_Goal_
Starting at the line containing "Continue the Blender", please quote every line up to and including the line containing "bm.faces.new((lo[i], hi[i], hi[(i", exactly, and nothing beyond.

***** Dataset section

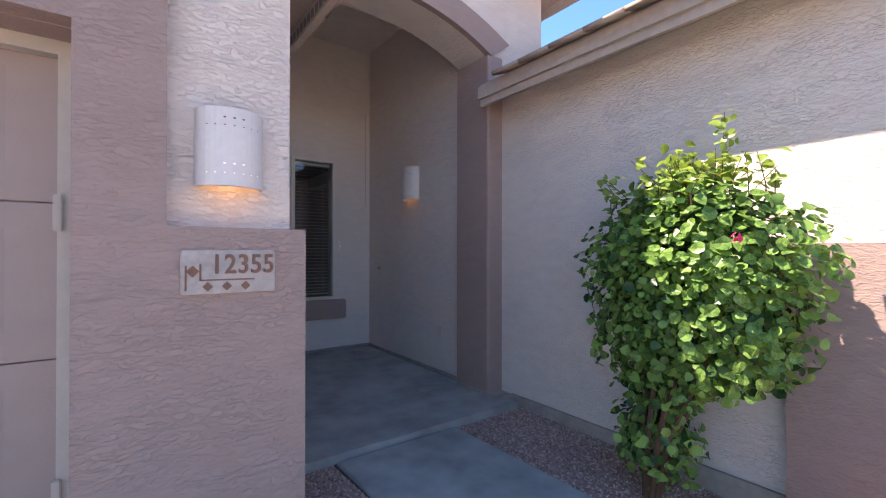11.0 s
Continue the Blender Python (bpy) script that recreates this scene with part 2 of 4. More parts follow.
M_TWIG = material("twig", (0.12, 0.07, 0.045), 0.9, 0.2)


# ---- builders ----
def base_z(x, y):
    """Height of the ground: the lot falls from the houses to the street."""
    if y < -1.15:
        return -0.33
    return -0.11 + 0.072 * min(y, 9.9)


def bx(bm, x0, x1, y0, y1, z0, z1):
    v = [bm.verts.new((x, y, z)) for z in (z0, z1) for y in (y0, y1) for x in (x0, x1)]
    for f in ((0, 2, 3, 1), (4, 5, 7, 6), (0, 1, 5, 4), (2, 6, 7, 3), (0, 4, 6, 2), (1, 3, 7, 5)):
        bm.faces.new([v[i] for i in f])
    return v


def block(x0, x1, y0, y1, z0, z1, bevel=0.0):
    bm = bmesh.new()
    bx(bm, x0, x1, y0, y1, z0, z1)
    if bevel:
        bmesh.ops.bevel(bm, geom=bm.edges[:], offset=bevel, segments=2, affect="EDGES")
    return bm


def prism(bm, pts, a, b, axis="y"):
    """A flat outline (u, v) drawn out from a to b along an axis; u is x (or y), v is z."""
    def at(p, w):
        return (p[0], w, p[1]) if axis == "y" else (w, p[0], p[1]) if axis == "x" else (p[0], p[1], w)
    lo, hi = [bm.verts.new(at(p, a)) for p in pts], [bm.verts.new(at(p, b)) for p in pts]
    n = len(pts)
    bm.faces.new(lo)
    bm.faces.new(hi[::-1])
    for i in range(n):
        bm.faces.new((lo[i], hi[i], hi[(i + 1) % n], lo[(i + 1) % n]))


def tube(bm, pts, radii, seg=10, cap=True):
    rings = []
    for i, p in enumerate(pts):
        p = Vector(p)
        d = (Vector(pts[min(i + 1, len(pts) - 1)]) - Vector(pts[max(i - 1, 0)])).normalized()
        u = d.orthogonal().normalized() if abs(d.z) > 0.9 or abs(d.z) < 0.1 else d.cross(Vector((0, 0, 1))).normalized()
        if i and rings:
            u = (last_u - d * last_u.dot(d)).normalized()
        last_u = u
        w = d.cross(u)
        r = radii[i] if isinstance(radii, (list, tuple)) else radii
        rings.append([bm.verts.new(p + (u * math.cos(6.2832 * k / seg) + w * math.sin(6.2832 * k / seg)) * r) for k in range(seg)])
    for a, b in zip(rings, rings[1:]):
        for k in range(seg):
            bm.faces.new((a[k], a[(k + 1) % seg], b[(k + 1) % seg], b[k]))
    if cap:
        bm.faces.new(rings[0][::-1])
        bm.faces.new(rings[-1])


def mesh_of(name, bm, mat, smooth=False):
    bmesh.ops.recalc_face_normals(bm, faces=bm.faces[:])
    me = bpy.data.meshes.new(name)
    bm.to_mesh(me)
    bm.free()
    me.materials.append(mat)
    if smooth:
        me.polygons.foreach_set("use_smooth", [True] * len(me.polygons))
    return me


def part(name, bm, mat, parent=None, label="", smooth=False):
    """One mesh object under a thing or a part, its corners given in the world's metres."""
    ob = new(name, bm if isinstance(bm, bpy.types.Mesh) else mesh_of(name, bm, mat, smooth))
    if parent:
        ob.parent = parent
        ob.matrix_parent_inverse = true_matrix(parent).inverted()
    return tagged(ob, label)


def true_matrix(ob):
    m = ob.matrix_basis
    while ob.parent:
        m = ob.matrix_parent_inverse @ m
        ob = ob.parent
        m = ob.matrix_basis @ m
    return m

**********

_Task output_
Continue the Blender Python (bpy) script that recreates this scene with part 2 of 4. More parts follow.
M_TWIG = material("twig", (0.12, 0.07, 0.045), 0.9, 0.2)


# ---- builders ----
def base_z(x, y):
    """Height of the ground: the lot falls from the houses to the street."""
    if y < -1.15:
        return -0.33
    return -0.11 + 0.072 * min(y, 9.9)


def bx(bm, x0, x1, y0, y1, z0, z1):
    v = [bm.verts.new((x, y, z)) for z in (z0, z1) for y in (y0, y1) for x in (x0, x1)]
    for f in ((0, 2, 3, 1), (4, 5, 7, 6), (0, 1, 5, 4), (2, 6, 7, 3), (0, 4, 6, 2), (1, 3, 7, 5)):
        bm.faces.new([v[i] for i in f])
    return v


def block(x0, x1, y0, y1, z0, z1, bevel=0.0):
    bm = bmesh.new()
    bx(bm, x0, x1, y0, y1, z0, z1)
    if bevel:
        bmesh.ops.bevel(bm, geom=bm.edges[:], offset=bevel, segments=2, affect="EDGES")
    return bm


def prism(bm, pts, a, b, axis="y"):
    """A flat outline (u, v) drawn out from a to b along an axis; u is x (or y), v is z."""
    def at(p, w):
        return (p[0], w, p[1]) if axis == "y" else (w, p[0], p[1]) if axis == "x" else (p[0], p[1], w)
    lo, hi = [bm.verts.new(at(p, a)) for p in pts], [bm.verts.new(at(p, b)) for p in pts]
    n = len(pts)
    bm.faces.new(lo)
    bm.faces.new(hi[::-1])
    for i in range(n):
        bm.faces.new((lo[i], hi[i], hi[(i + 1) % n], lo[(i + 1) % n]))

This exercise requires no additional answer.